Nigeria’s Consul General in Johannesburg, Godwin Adama, said following the offer from private Nigerian airline Air Peace to airlift those willing to return home, the first batch of Nigerians will be repatriated Wednesday.

“We have more than enough for that aircraft. Over 400 Nigerians have already registered, more are still coming,” he said.

The Nigerian High Commissioner to South Africa, Kabiru Bala, said the mission was also responding to the needs of those who had issues with their documents.

“We are documenting them. Those without travel documents, we shall provide them with Emergency Travel Certificates,” he said.

“There are other governmental procedures that we must observe.

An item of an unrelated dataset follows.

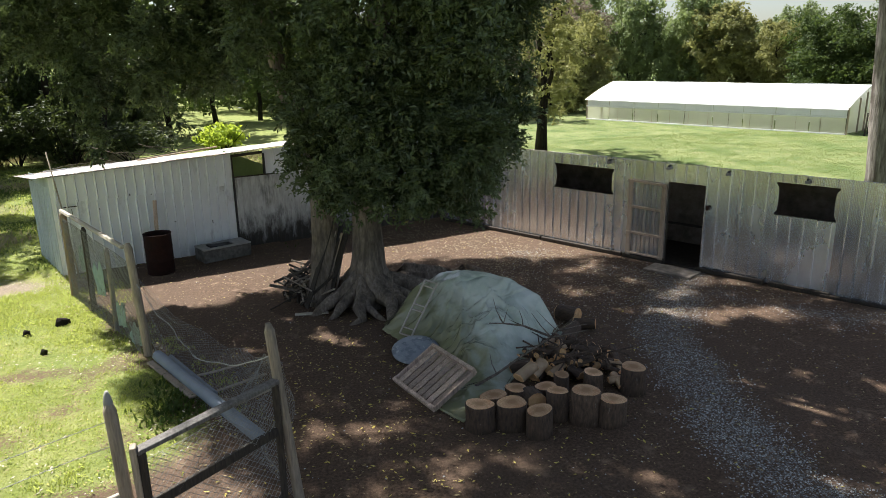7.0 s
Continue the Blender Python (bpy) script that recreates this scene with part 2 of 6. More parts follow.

Relevant agencies of government in Nigeria must be informed and must be ready to receive the returnees,” he added.

President of the Nigeria Citizens Association South Africa (NICASA), Ben Okoli, said many of his countrymen had lost their means of livelihood and had nothing to fall back on.

“Some lost their passports in their homes and businesses from the fire that gutted it, while others had their documents and properties stolen by the locals,” he said.

NICASA, he said, are also pursuing their demands for compensation as the association has “sufficient evidence” that the attacks were premeditated and orchestrated.

Okoli commended President Muhammadu Buhari for despatching a special envoy to South Africa to convey Abuja’s displeasure over the treatment of its citizens.

He said the move had boosted the morale of the Nigerian community here.

“We have actually regained some strength knowing that our government is backing and supporting us, especially at this time,” said Okoli.

Buhari has also announced that he plans a state visit to South Africa next month.

On Sunday, a crowd of mostly hostel residents disrupted and snubbed a speech in Johannesburg by veteran politician Mangosuthu Buthelezi who was trying to quell tensions following the recent wave of deadly riots and xenophobic attacks.

The large crowd, who walked out of Buthelezi’s address, then marched menacingly through Jeppestown to Braamfontein, and then onto the CBD carrying an assortment of weapons chanting “foreigners must go back to where they came from.”

One person was killed in violence in the Johannesburg city centre, with police spokesperson Captain Kay Makhubele confirming that the victim had been stabbed with a sharp object at the corner of Bree and Plein Streets.

Early Monday, EWN reported that a second person had been confirmed dead following the violence that spilled over to the Johannesburg suburb of Malvern.

Joburg Metro Police Department chief David Tembe reportedly said that the latest victim was shot in Malvern Sunday night.

This brings to twelve (two of them foreign nationals) the number of people that have been killed in the violence which erupted last Sunday.